**** Information shown

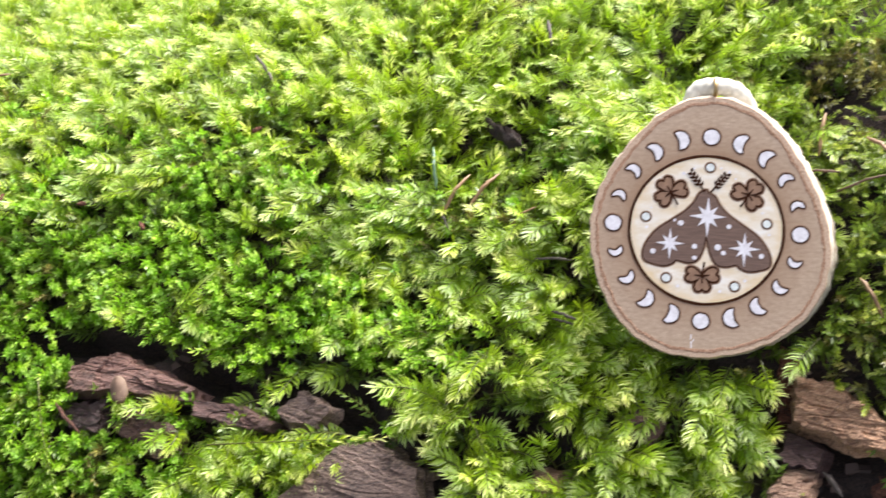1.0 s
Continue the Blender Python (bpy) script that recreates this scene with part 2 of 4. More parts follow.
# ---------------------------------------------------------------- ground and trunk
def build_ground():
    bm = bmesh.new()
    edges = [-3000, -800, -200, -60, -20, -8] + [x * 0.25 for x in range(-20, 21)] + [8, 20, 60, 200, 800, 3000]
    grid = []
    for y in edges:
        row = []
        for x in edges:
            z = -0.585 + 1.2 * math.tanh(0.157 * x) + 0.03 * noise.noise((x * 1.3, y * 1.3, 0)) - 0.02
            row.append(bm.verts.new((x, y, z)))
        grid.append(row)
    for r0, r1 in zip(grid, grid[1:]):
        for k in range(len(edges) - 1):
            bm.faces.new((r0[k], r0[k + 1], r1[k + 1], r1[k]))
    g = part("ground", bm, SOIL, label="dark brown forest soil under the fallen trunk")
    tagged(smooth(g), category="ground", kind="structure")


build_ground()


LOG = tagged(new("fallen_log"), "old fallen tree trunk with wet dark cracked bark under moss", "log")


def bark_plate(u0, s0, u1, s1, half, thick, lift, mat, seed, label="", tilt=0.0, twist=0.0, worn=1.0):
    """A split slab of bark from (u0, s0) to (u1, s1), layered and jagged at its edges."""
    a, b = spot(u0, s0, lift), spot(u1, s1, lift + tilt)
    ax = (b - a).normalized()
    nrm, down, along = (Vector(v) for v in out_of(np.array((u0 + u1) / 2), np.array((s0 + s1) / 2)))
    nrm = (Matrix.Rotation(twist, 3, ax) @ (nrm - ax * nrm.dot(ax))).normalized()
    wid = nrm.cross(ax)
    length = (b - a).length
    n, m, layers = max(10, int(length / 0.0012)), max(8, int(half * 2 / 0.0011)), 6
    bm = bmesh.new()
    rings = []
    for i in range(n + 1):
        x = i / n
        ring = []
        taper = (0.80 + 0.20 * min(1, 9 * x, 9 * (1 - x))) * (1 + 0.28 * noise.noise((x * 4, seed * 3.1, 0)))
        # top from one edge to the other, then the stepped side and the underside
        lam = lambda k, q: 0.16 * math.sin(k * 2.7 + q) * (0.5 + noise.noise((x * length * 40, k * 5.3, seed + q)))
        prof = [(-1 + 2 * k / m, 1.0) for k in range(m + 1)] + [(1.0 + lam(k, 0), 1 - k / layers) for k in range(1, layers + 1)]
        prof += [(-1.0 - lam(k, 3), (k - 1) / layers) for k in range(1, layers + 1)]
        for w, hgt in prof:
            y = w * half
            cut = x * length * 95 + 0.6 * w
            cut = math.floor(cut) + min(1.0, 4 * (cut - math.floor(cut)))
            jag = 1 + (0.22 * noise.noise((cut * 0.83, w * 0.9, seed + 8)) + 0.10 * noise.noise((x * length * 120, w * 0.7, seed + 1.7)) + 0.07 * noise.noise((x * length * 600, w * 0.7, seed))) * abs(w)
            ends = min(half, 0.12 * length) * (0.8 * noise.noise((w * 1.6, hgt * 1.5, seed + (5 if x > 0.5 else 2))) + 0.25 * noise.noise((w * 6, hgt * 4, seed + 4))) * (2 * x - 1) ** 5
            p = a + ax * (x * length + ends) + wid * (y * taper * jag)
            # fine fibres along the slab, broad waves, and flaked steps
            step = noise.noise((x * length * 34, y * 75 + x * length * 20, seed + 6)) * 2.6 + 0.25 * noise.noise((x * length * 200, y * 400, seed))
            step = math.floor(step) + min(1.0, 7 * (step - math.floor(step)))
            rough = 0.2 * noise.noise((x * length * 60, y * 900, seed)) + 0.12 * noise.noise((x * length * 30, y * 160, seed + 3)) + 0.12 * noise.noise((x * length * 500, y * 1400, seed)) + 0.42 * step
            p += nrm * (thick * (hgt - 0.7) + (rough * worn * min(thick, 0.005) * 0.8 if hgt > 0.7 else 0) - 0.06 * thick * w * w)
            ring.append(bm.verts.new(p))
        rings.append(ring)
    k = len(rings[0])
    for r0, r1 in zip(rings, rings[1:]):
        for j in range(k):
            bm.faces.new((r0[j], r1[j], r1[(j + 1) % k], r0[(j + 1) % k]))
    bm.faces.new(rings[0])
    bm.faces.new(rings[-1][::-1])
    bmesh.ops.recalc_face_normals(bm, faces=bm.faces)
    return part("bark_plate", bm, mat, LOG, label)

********

Select every line where the word "with" occurs.

Continue the Blender Python (bpy) script that recreates this scene with part 2 of 4. More parts follow.
LOG = tagged(new("fallen_log"), "old fallen tree trunk with wet dark cracked bark under moss", "log")